What is being asked -
Pictures stay out; everything else in the records below is copied exactly.

Source data -

-----

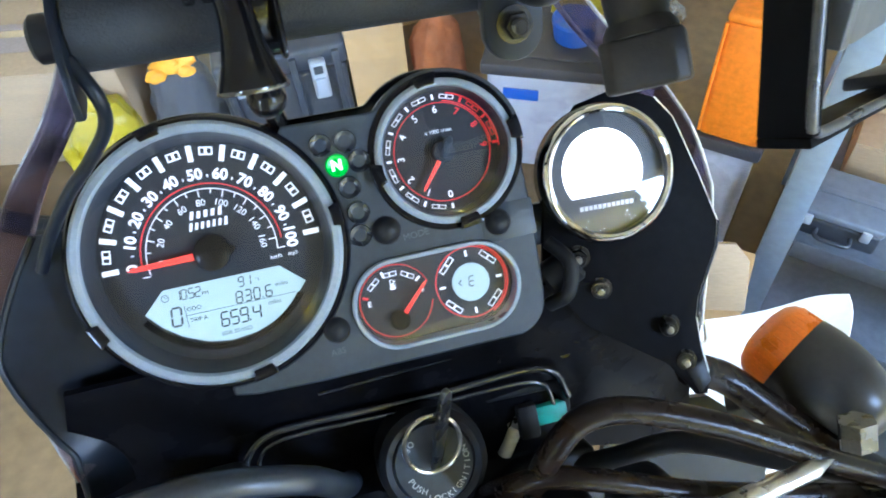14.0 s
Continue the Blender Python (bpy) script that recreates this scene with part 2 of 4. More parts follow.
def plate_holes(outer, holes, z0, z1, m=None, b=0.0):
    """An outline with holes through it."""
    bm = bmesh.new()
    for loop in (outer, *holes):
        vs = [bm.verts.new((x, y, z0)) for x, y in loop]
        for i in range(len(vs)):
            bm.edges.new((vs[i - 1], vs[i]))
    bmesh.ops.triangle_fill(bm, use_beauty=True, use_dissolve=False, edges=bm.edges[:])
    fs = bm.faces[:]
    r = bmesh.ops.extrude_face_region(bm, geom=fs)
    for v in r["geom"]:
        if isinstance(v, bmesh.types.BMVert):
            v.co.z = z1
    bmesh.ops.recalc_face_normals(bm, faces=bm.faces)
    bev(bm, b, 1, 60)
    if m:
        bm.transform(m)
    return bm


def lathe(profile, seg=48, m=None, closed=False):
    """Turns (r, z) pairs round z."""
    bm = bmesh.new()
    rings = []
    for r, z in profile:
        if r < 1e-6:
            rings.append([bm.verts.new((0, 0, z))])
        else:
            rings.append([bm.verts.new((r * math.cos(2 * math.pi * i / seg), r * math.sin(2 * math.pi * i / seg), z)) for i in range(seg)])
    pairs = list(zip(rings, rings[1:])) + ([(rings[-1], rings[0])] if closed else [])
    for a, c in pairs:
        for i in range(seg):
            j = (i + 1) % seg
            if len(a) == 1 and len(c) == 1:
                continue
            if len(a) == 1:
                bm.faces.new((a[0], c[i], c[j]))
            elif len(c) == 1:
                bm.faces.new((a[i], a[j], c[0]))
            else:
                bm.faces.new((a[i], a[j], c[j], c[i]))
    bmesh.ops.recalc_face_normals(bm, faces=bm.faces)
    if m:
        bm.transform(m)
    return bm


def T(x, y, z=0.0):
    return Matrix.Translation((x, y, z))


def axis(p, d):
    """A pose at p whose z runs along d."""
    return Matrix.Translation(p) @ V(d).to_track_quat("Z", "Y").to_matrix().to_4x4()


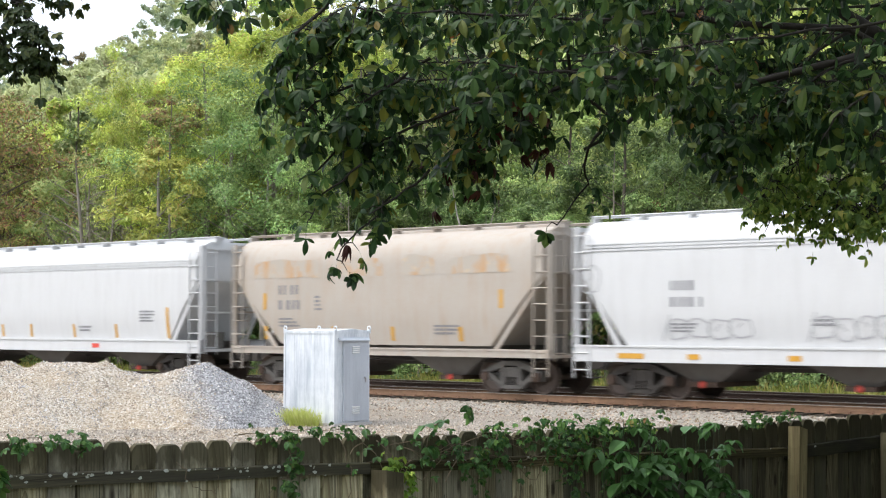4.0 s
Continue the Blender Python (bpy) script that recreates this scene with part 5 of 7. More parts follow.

-----

Exercise answer -
14.0 s
Continue the Blender Python (bpy) script that recreates this scene with part 2 of 4. More parts follow.
def plate_holes(outer, holes, z0, z1, m=None, b=0.0):
    """An outline with holes through it."""
    bm = bmesh.new()
    for loop in (outer, *holes):
        vs = [bm.verts.new((x, y, z0)) for x, y in loop]
        for i in range(len(vs)):
            bm.edges.new((vs[i - 1], vs[i]))
    bmesh.ops.triangle_fill(bm, use_beauty=True, use_dissolve=False, edges=bm.edges[:])
    fs = bm.faces[:]
    r = bmesh.ops.extrude_face_region(bm, geom=fs)
    for v in r["geom"]:
        if isinstance(v, bmesh.types.BMVert):
            v.co.z = z1
    bmesh.ops.recalc_face_normals(bm, faces=bm.faces)
    bev(bm, b, 1, 60)
    if m:
        bm.transform(m)
    return bm


def lathe(profile, seg=48, m=None, closed=False):
    """Turns (r, z) pairs round z."""
    bm = bmesh.new()
    rings = []
    for r, z in profile:
        if r < 1e-6:
            rings.append([bm.verts.new((0, 0, z))])
        else:
            rings.append([bm.verts.new((r * math.cos(2 * math.pi * i / seg), r * math.sin(2 * math.pi * i / seg), z)) for i in range(seg)])
    pairs = list(zip(rings, rings[1:])) + ([(rings[-1], rings[0])] if closed else [])
    for a, c in pairs:
        for i in range(seg):
            j = (i + 1) % seg
            if len(a) == 1 and len(c) == 1:
                continue
            if len(a) == 1:
                bm.faces.new((a[0], c[i], c[j]))
            elif len(c) == 1:
                bm.faces.new((a[i], a[j], c[0]))
            else:
                bm.faces.new((a[i], a[j], c[j], c[i]))
    bmesh.ops.recalc_face_normals(bm, faces=bm.faces)
    if m:
        bm.transform(m)
    return bm


def T(x, y, z=0.0):
    return Matrix.Translation((x, y, z))


def axis(p, d):
    """A pose at p whose z runs along d."""
    return Matrix.Translation(p) @ V(d).to_track_quat("Z", "Y").to_matrix().to_4x4()


4.0 s
Continue the Blender Python (bpy) script that recreates this scene with part 5 of 7. More parts follow.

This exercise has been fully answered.